Required task: Extract each line of the material that follows exactly and omit its pictures.

* START Records for this exercise *

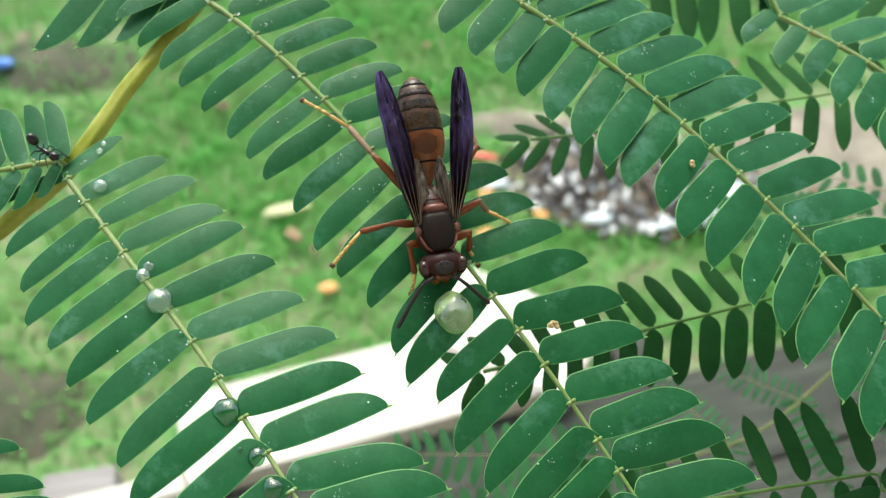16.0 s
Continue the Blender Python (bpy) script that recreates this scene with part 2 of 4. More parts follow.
# yellowjacket
M["y_black"] = material("black_chitin", (0.012, 0.011, 0.011), 0.38, (0.022, 0.018, 0.016), scale=600, bump=0.3, bump_scale=5200, spec=0.5)
M["y_yellow"] = material("yellow_chitin", (0.60, 0.53, 0.10), 0.45, (0.50, 0.45, 0.16), scale=600, bump=0.2, bump_scale=5200)
M["y_wing"] = material("amber_wing", (0.40, 0.285, 0.23), 0.3, (0.19, 0.125, 0.105), scale=500, amount=0.9, bump=0.4, bump_scale=1800, spec=0.6)
M["y_foot"] = material("yellow_foot", (0.45, 0.24, 0.03), 0.5, (0.30, 0.14, 0.04), scale=900)
M["ant"] = material("ant_black", (0.008, 0.006, 0.006), 0.22, (0.018, 0.011, 0.009), scale=700, spec=0.6)


def liquid(name, tint, clear, milk, gloss=0.09):
    """A drop: light passes straight in part, is bent in part, and a little scatters inside."""
    m = bpy.data.materials.new(name)
    m.use_nodes = True
    nt = m.node_tree
    L = nt.links.new
    nt.nodes.remove(nt.nodes["Principled BSDF"])
    tr, rf, df, gl = (nt.nodes.new("ShaderNodeBsdf" + k) for k in ("Transparent", "Refraction", "Diffuse", "Glossy"))
    tl = nt.nodes.new("ShaderNodeBsdfTranslucent")
    noise_tex = nt.nodes.new("ShaderNodeTexNoise")
    noise_tex.inputs["Scale"].default_value = 500
    tc = nt.nodes.new("ShaderNodeTexCoord")
    L(tc.outputs["Object"], noise_tex.inputs["Vector"])
    mr = nt.nodes.new("ShaderNodeMapRange")
    mr.inputs["To Min"].default_value, mr.inputs["To Max"].default_value = milk * 0.6, milk * 1.4
    L(noise_tex.outputs["Fac"], mr.inputs["Value"])
    tr.inputs["Color"].default_value = (*tint, 1)
    rf.inputs["Color"].default_value, rf.inputs["IOR"].default_value, rf.inputs["Roughness"].default_value = (*tint, 1), 1.35, 0.02
    df.inputs["Color"].default_value = (*tint, 1)
    tl.inputs["Color"].default_value = (*tint, 1)
    gl.inputs["Roughness"].default_value = 0.03
    rip = nt.nodes.new("ShaderNodeTexNoise")
    rip.inputs["Scale"].default_value = 1300
    L(tc.outputs["Object"], rip.inputs["Vector"])
    bmp = nt.nodes.new("ShaderNodeBump")
    bmp.inputs["Strength"].default_value, bmp.inputs["Distance"].default_value = 0.5, 0.00016
    L(rip.outputs["Fac"], bmp.inputs["Height"])
    L(bmp.outputs["Normal"], gl.inputs["Normal"])
    a, b, c, e = (nt.nodes.new("ShaderNodeMixShader") for _ in range(4))
    a.inputs[0].default_value = 1 - clear
    L(tr.outputs[0], a.inputs[1])
    L(rf.outputs[0], a.inputs[2])
    c.inputs[0].default_value = 0.5
    L(df.outputs[0], c.inputs[1])
    L(tl.outputs[0], c.inputs[2])
    L(mr.outputs[0], b.inputs[0])
    L(a.outputs[0], b.inputs[1])
    L(c.outputs[0], b.inputs[2])
    e.inputs[0].default_value = gloss
    L(b.outputs[0], e.inputs[1])
    L(gl.outputs[0], e.inputs[2])
    L(e.outputs[0], nt.nodes["Material Output"].inputs["Surface"])
    return m


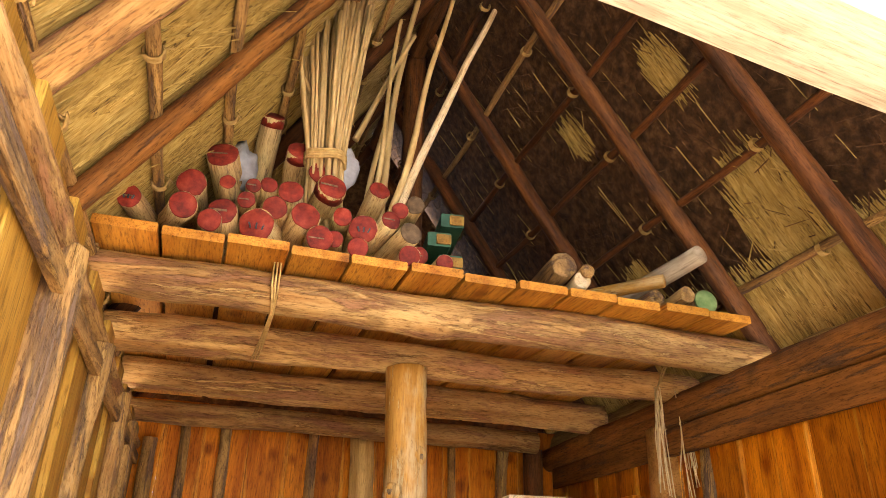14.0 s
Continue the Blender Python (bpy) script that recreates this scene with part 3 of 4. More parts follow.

* END Records for this exercise *

The response:
16.0 s
Continue the Blender Python (bpy) script that recreates this scene with part 2 of 4. More parts follow.
# yellowjacket
M["y_black"] = material("black_chitin", (0.012, 0.011, 0.011), 0.38, (0.022, 0.018, 0.016), scale=600, bump=0.3, bump_scale=5200, spec=0.5)
M["y_yellow"] = material("yellow_chitin", (0.60, 0.53, 0.10), 0.45, (0.50, 0.45, 0.16), scale=600, bump=0.2, bump_scale=5200)
M["y_wing"] = material("amber_wing", (0.40, 0.285, 0.23), 0.3, (0.19, 0.125, 0.105), scale=500, amount=0.9, bump=0.4, bump_scale=1800, spec=0.6)
M["y_foot"] = material("yellow_foot", (0.45, 0.24, 0.03), 0.5, (0.30, 0.14, 0.04), scale=900)
M["ant"] = material("ant_black", (0.008, 0.006, 0.006), 0.22, (0.018, 0.011, 0.009), scale=700, spec=0.6)


def liquid(name, tint, clear, milk, gloss=0.09):
    """A drop: light passes straight in part, is bent in part, and a little scatters inside."""
    m = bpy.data.materials.new(name)
    m.use_nodes = True
    nt = m.node_tree
    L = nt.links.new
    nt.nodes.remove(nt.nodes["Principled BSDF"])
    tr, rf, df, gl = (nt.nodes.new("ShaderNodeBsdf" + k) for k in ("Transparent", "Refraction", "Diffuse", "Glossy"))
    tl = nt.nodes.new("ShaderNodeBsdfTranslucent")
    noise_tex = nt.nodes.new("ShaderNodeTexNoise")
    noise_tex.inputs["Scale"].default_value = 500
    tc = nt.nodes.new("ShaderNodeTexCoord")
    L(tc.outputs["Object"], noise_tex.inputs["Vector"])
    mr = nt.nodes.new("ShaderNodeMapRange")
    mr.inputs["To Min"].default_value, mr.inputs["To Max"].default_value = milk * 0.6, milk * 1.4
    L(noise_tex.outputs["Fac"], mr.inputs["Value"])
    tr.inputs["Color"].default_value = (*tint, 1)
    rf.inputs["Color"].default_value, rf.inputs["IOR"].default_value, rf.inputs["Roughness"].default_value = (*tint, 1), 1.35, 0.02
    df.inputs["Color"].default_value = (*tint, 1)
    tl.inputs["Color"].default_value = (*tint, 1)
    gl.inputs["Roughness"].default_value = 0.03
    rip = nt.nodes.new("ShaderNodeTexNoise")
    rip.inputs["Scale"].default_value = 1300
    L(tc.outputs["Object"], rip.inputs["Vector"])
    bmp = nt.nodes.new("ShaderNodeBump")
    bmp.inputs["Strength"].default_value, bmp.inputs["Distance"].default_value = 0.5, 0.00016
    L(rip.outputs["Fac"], bmp.inputs["Height"])
    L(bmp.outputs["Normal"], gl.inputs["Normal"])
    a, b, c, e = (nt.nodes.new("ShaderNodeMixShader") for _ in range(4))
    a.inputs[0].default_value = 1 - clear
    L(tr.outputs[0], a.inputs[1])
    L(rf.outputs[0], a.inputs[2])
    c.inputs[0].default_value = 0.5
    L(df.outputs[0], c.inputs[1])
    L(tl.outputs[0], c.inputs[2])
    L(mr.outputs[0], b.inputs[0])
    L(a.outputs[0], b.inputs[1])
    L(c.outputs[0], b.inputs[2])
    e.inputs[0].default_value = gloss
    L(b.outputs[0], e.inputs[1])
    L(gl.outputs[0], e.inputs[2])
    L(e.outputs[0], nt.nodes["Material Output"].inputs["Surface"])
    return m


14.0 s
Continue the Blender Python (bpy) script that recreates this scene with part 3 of 4. More parts follow.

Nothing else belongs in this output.